The central reason (often ignored because impossible to quantify) may be the so- called "black economy" -- the staggering amount of money earned by moonlighters. Paid only in cash, it is never reported as taxable income to the government statisticians.Consider the following:

* Brian, a comprehensive-school teacher, rides a moped. When it broke down recently, he took it to a local garage. Stopping by in the evening, he was told by the young mechanic that the job would cost L3 -- cash. Short of bank notes, Brian offered to pay by check -- only to be told by the disappointed young man that in that case the bill would be L5.50.

The check (since it could be traced by taxmen) would have had to go into the till. Cash could go straight into the pocket.

* Jerry, a business executive, is restoring an old country house. His "contractors" are moonlighters: Carpenters and masons by night and weekend, they are chemical-plant workers by day. All transactions are strictly cash, which Jerry takes out of the bank in large-denomination notes before the weekend. One indication that such "fiddle jobs" are increasing: the recent upswing in the demand for large bank notes.

* Peter is a young carpenter. He takes home, on average, L70 a week ($154) from his secure job maintaining local-government- owned "council houses." He more than doubles his income working evenings and weekends (some days from 8 a.m. to 10 p.m.), doing everything from hanging doors to building

4,000 ($8,800) additions for which a contractor would charge L7,000 ($15,400 ). Because he is to be married in March, he recently began saving for a down payment on a house. So far he has salted away L2,000 ($4,400) with his local building society -- all of it in cash. He earns more than most American college professors.

Peter, who talked frankly with this correspondent, claims such fiddle jobs are standard practice here. Of the 20 carpenters in his group, 18 regularly earn unreported income.

If he depended on wages alone, he says, "we'd be living right on the breadline." There is, he says, a "10 million to 1" chance of getting caught -- although one of his "mates," did get "chopped" recently by a woman who thought he had overcharged her.
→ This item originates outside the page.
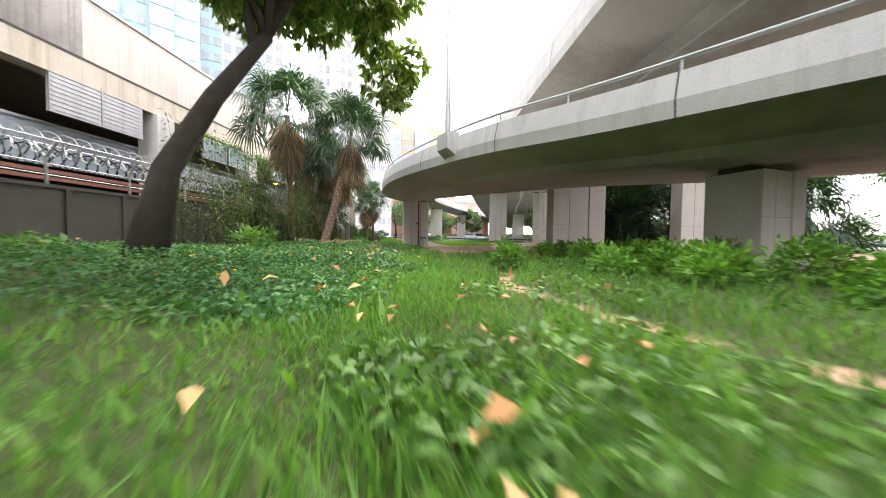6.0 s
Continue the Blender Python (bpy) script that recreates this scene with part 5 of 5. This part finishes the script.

His only penalty: paying the tax he would have paid had he reported his extra income -- and only for the particular job on which he was caught. No one could prove he had done any previous fiddle jobs.

Peter entertains no moral scruples. He pays too much tax already, he says. If his moonlighting were taxed, he would lose some 35 percent of it. Besides, he says, going straight "would be difficult for me, because I'm hopeless at paper work." And he feels he is doing good work for people who otherwise could not afford it.

His advertising is all word-of-mouth, another powerful reason that locals, plying private trades this way, will not move out of their community even if their regular jobs dry up. When he himself wants something done -- auto work, radio repairs -- he rarely turns to a service professional. There's always a friend.

For most northerners, such double-work is an accepted fact of life, hardly even a moral issue. Some, however, feel that the taxmen should be tougher, along the lines of America's much-respected, penalty- wielding Internal Revenue Service. Many feel the taxes should be reduced to woo fiddlers back to legality , since "inside every moonlighter," as one Member of Parliament put it, "there is a small-business man trying to break out."

And some, like Jimmy Fawcett, a taxi driver and North Tyneside disrict councilor, think the government should not tax overtime wages at all. His argument: It costs the government no more (in insurance, pensions, and so forth) for a man who works 60 hours than for one who works 40. Tax only the basic 40 hours, he says, and Britain's productivity would soar. The shipyard fitter could then earn more by staying at the factory than by furtively becoming a nighttime plumber.

Whatever the answer, the fact remains that the north's personal wealth and the government's official economic portrait of the region appear to be poles apart.